The thing is, I spent years hiding it. Hiding that I had this factory defect that couldn't be fixed. Hiding this scar that I had on my brain. Because to me, it seemed like my pain wasn't quite as worthy as others. Like my pain wasn't nearly as important as say, a 9/11 survivor or a war veteran. I was just a teenage girl who had abandonment issues from her dad, attention issues from her mom, empty promises from a string of boyfriends that I should have known not to trust at that early age, and the death of the only father figure I knew. I thought that other people saw and dealt with so much more on a daily basis and my pain just wasn't enough to worry someone else over. So, I hid it. I pushed through. I was that horse that's partner passes out and takes the full load on my own. Now, after so many years, I'm finally out of steam. The problem however, is that I hid it too well.
For years, and probably even now, all I really wanted was to be noticed.

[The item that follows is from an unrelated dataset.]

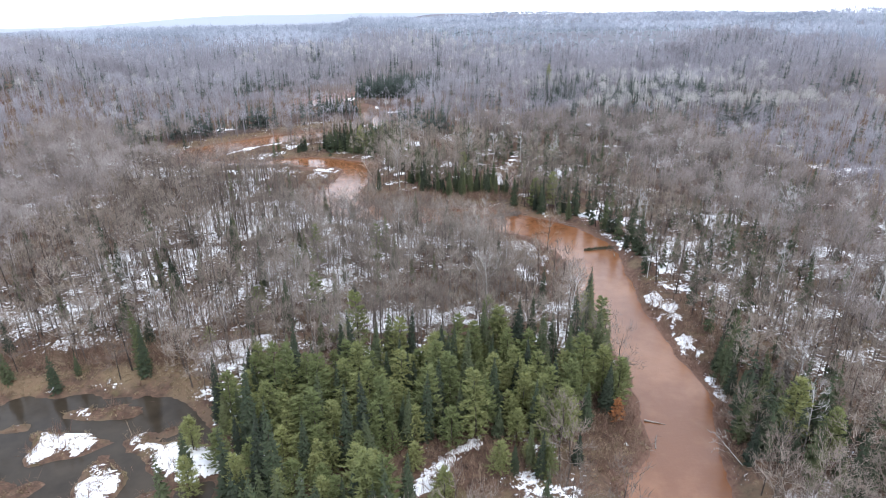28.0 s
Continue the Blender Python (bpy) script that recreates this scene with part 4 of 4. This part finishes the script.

And not just to be noticed but to be transparent. To have one person that could see through every wall I'd put up trying to protect myself. To find one person who could see the depression, even though I hid it.

No one ever saw it.

Some days, I didn't even see it.

But it's there. And it rears it's ugly head. I have days where I can't get out of bed. I have days where I feel like I'm Atlas, and God forbid that I shrug. I have days where I'm happy, and I have energy, and I feel great. I have days where I can't keep anything in my stomach, I can't even put anything in my stomach. I have days where I wonder what the world would be like if I wasn't in it. I have days where I think of how much less of a burden it would be if I wasn't around. Then I have the nights. I have the nights where I just want to cry myself to sleep. I have the nights where I stare blankly at the words on a page or at the TV screen. I have nights where I can't sleep. I have the nights that I think to myself "I should have just killed myself all those years ago."

So, to any reader I have out there, which probably isn't any; my question for you is this: How do I stop hiding it, if it's the one thing I excel at?